» **Exercise directions**
Copy all the data exactly, except the pictures.

» **Collected data**
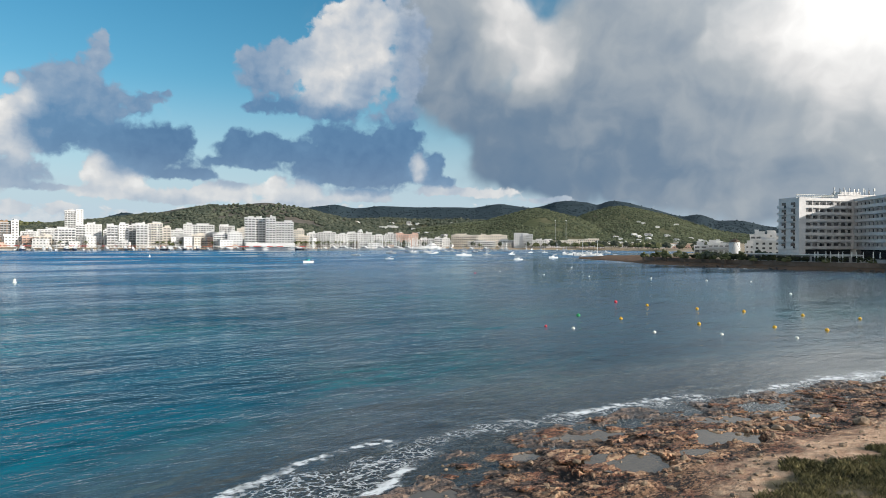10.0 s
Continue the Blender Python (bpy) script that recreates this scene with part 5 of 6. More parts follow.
y1 = yacht(pose(560, 812, 0, 0, 0, 160), 13.0, GELCOAT, "white sailing yacht berthed in the marina", "marina yachts", 0.28)
y2 = yacht(pose(590, 815, 0, 0, 0, 150), 11.0, GELCOAT, "white sailing yacht berthed in the marina", "marina yachts", 0.26)
y3 = yacht(pose(620, 825, 0, 0, 0, 150), 15.0, NAVY, "dark-hulled sailing yacht berthed in the marina", "marina yachts", 0.30)
m1 = motorboat(pose(250, 850, 0, 0, 0, 170), 10.0, GELCOAT, None, "white motorboat moored stern to the quay", "quay motorboats")
m2 = motor_yacht(pose(300, 843, 0, 0, 0, 170), 15.0)
m3 = motor_yacht(pose(462, 828, 0, 0, 0, 175), 18.0, NAVY, "dark blue-hulled motor yacht at the quay")
m4 = motor_yacht(pose(520, 818, 0, 0, 0, 175), 20.0)
yacht_row([(470, 826), (560, 820), (640, 838), (700, 866)], 62, [y1, y1, y2, y3], 6, 3)
yacht_row([(480, 800), (560, 796), (650, 815), (730, 850)], 26, [y1, y2, m4], 6, 4)
yacht_row([(140, 876), (215, 858), (330, 838), (430, 830), (500, 823)], 44, [m1, m1, m2, m2, m3], 2.0, 5)
yacht_row([(500, 815), (560, 808), (640, 826), (700, 850)], 22, [m1, m2, m4], 7, 6)
yacht_row([(700, 800), (800, 770), (860, 700)], 14, [y2, m1, m1, m2], 18, 7)
yacht_row([(400, 560), (540, 620), (690, 640)], 14, [y2, m1, m1, m1], 26, 19)
yacht_row([(470, 370), (560, 440), (640, 490)], 8, [m1, y2, m1, m1], 16, 9)
motor_yacht(pose(690, 838, 0, 0, 0, 75), 34, GELCOAT, "large white motor yacht alongside the marina", "")

# ------------------------------------------------------------------ trees


def palm_tree(m, tall=8.0):
    root = thing("palm_tree", m, "green palm tree with a slim bare trunk on the promenade", "palm tree", "promenade palms")
    bm = bmesh.new()
    loft(bm, [[(0.22 * (1 - 0.35 * k / 6) * math.cos(q) + 0.03 * k, 0.22 * (1 - 0.35 * k / 6) * math.sin(q), tall * k / 6) for q in [2 * math.pi * i / 7 for i in range(7)]] for k in range(7)])
    part("trunk", bm, BARK, root)
    bm = bmesh.new()
    r = np.random.default_rng(int(tall * 10))
    for k in range(22):
        a, up = 2 * math.pi * k / 22 + r.uniform(-0.15, 0.15), r.uniform(-0.5, 1.0)
        prev = None
        for s in range(6):
            u = s / 5
            reach = 2.9 * u
            z = tall + 0.1 + up * reach * 0.75 - 1.9 * u * u
            w = 0.45 * math.sin(math.pi * min(0.96, u * 0.85 + 0.12))
            c = Vector((0.18 + reach * math.cos(a), reach * math.sin(a), z))
            side = Vector((-math.sin(a), math.cos(a), 0))
            ring = [bm.verts.new(c + side * w - Vector((0, 0, 0.15 * w))), bm.verts.new(c + Vector((0, 0, 0.1))), bm.verts.new(c - side * w - Vector((0, 0, 0.15 * w)))]
            if prev:
                bm.faces.new((prev[0], prev[1], ring[1], ring[0]))
                bm.faces.new((prev[1], prev[2], ring[2], ring[1]))
            prev = ring
    part("crown", bm, PALMLEAF, root)
    return root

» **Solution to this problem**
10.0 s
Continue the Blender Python (bpy) script that recreates this scene with part 5 of 6. More parts follow.
y1 = yacht(pose(560, 812, 0, 0, 0, 160), 13.0, GELCOAT, "white sailing yacht berthed in the marina", "marina yachts", 0.28)
y2 = yacht(pose(590, 815, 0, 0, 0, 150), 11.0, GELCOAT, "white sailing yacht berthed in the marina", "marina yachts", 0.26)
y3 = yacht(pose(620, 825, 0, 0, 0, 150), 15.0, NAVY, "dark-hulled sailing yacht berthed in the marina", "marina yachts", 0.30)
m1 = motorboat(pose(250, 850, 0, 0, 0, 170), 10.0, GELCOAT, None, "white motorboat moored stern to the quay", "quay motorboats")
m2 = motor_yacht(pose(300, 843, 0, 0, 0, 170), 15.0)
m3 = motor_yacht(pose(462, 828, 0, 0, 0, 175), 18.0, NAVY, "dark blue-hulled motor yacht at the quay")
m4 = motor_yacht(pose(520, 818, 0, 0, 0, 175), 20.0)
yacht_row([(470, 826), (560, 820), (640, 838), (700, 866)], 62, [y1, y1, y2, y3], 6, 3)
yacht_row([(480, 800), (560, 796), (650, 815), (730, 850)], 26, [y1, y2, m4], 6, 4)
yacht_row([(140, 876), (215, 858), (330, 838), (430, 830), (500, 823)], 44, [m1, m1, m2, m2, m3], 2.0, 5)
yacht_row([(500, 815), (560, 808), (640, 826), (700, 850)], 22, [m1, m2, m4], 7, 6)
yacht_row([(700, 800), (800, 770), (860, 700)], 14, [y2, m1, m1, m2], 18, 7)
yacht_row([(400, 560), (540, 620), (690, 640)], 14, [y2, m1, m1, m1], 26, 19)
yacht_row([(470, 370), (560, 440), (640, 490)], 8, [m1, y2, m1, m1], 16, 9)
motor_yacht(pose(690, 838, 0, 0, 0, 75), 34, GELCOAT, "large white motor yacht alongside the marina", "")

# ------------------------------------------------------------------ trees


def palm_tree(m, tall=8.0):
    root = thing("palm_tree", m, "green palm tree with a slim bare trunk on the promenade", "palm tree", "promenade palms")
    bm = bmesh.new()
    loft(bm, [[(0.22 * (1 - 0.35 * k / 6) * math.cos(q) + 0.03 * k, 0.22 * (1 - 0.35 * k / 6) * math.sin(q), tall * k / 6) for q in [2 * math.pi * i / 7 for i in range(7)]] for k in range(7)])
    part("trunk", bm, BARK, root)
    bm = bmesh.new()
    r = np.random.default_rng(int(tall * 10))
    for k in range(22):
        a, up = 2 * math.pi * k / 22 + r.uniform(-0.15, 0.15), r.uniform(-0.5, 1.0)
        prev = None
        for s in range(6):
            u = s / 5
            reach = 2.9 * u
            z = tall + 0.1 + up * reach * 0.75 - 1.9 * u * u
            w = 0.45 * math.sin(math.pi * min(0.96, u * 0.85 + 0.12))
            c = Vector((0.18 + reach * math.cos(a), reach * math.sin(a), z))
            side = Vector((-math.sin(a), math.cos(a), 0))
            ring = [bm.verts.new(c + side * w - Vector((0, 0, 0.15 * w))), bm.verts.new(c + Vector((0, 0, 0.1))), bm.verts.new(c - side * w - Vector((0, 0, 0.15 * w)))]
            if prev:
                bm.faces.new((prev[0], prev[1], ring[1], ring[0]))
                bm.faces.new((prev[1], prev[2], ring[2], ring[1]))
            prev = ring
    part("crown", bm, PALMLEAF, root)
    return root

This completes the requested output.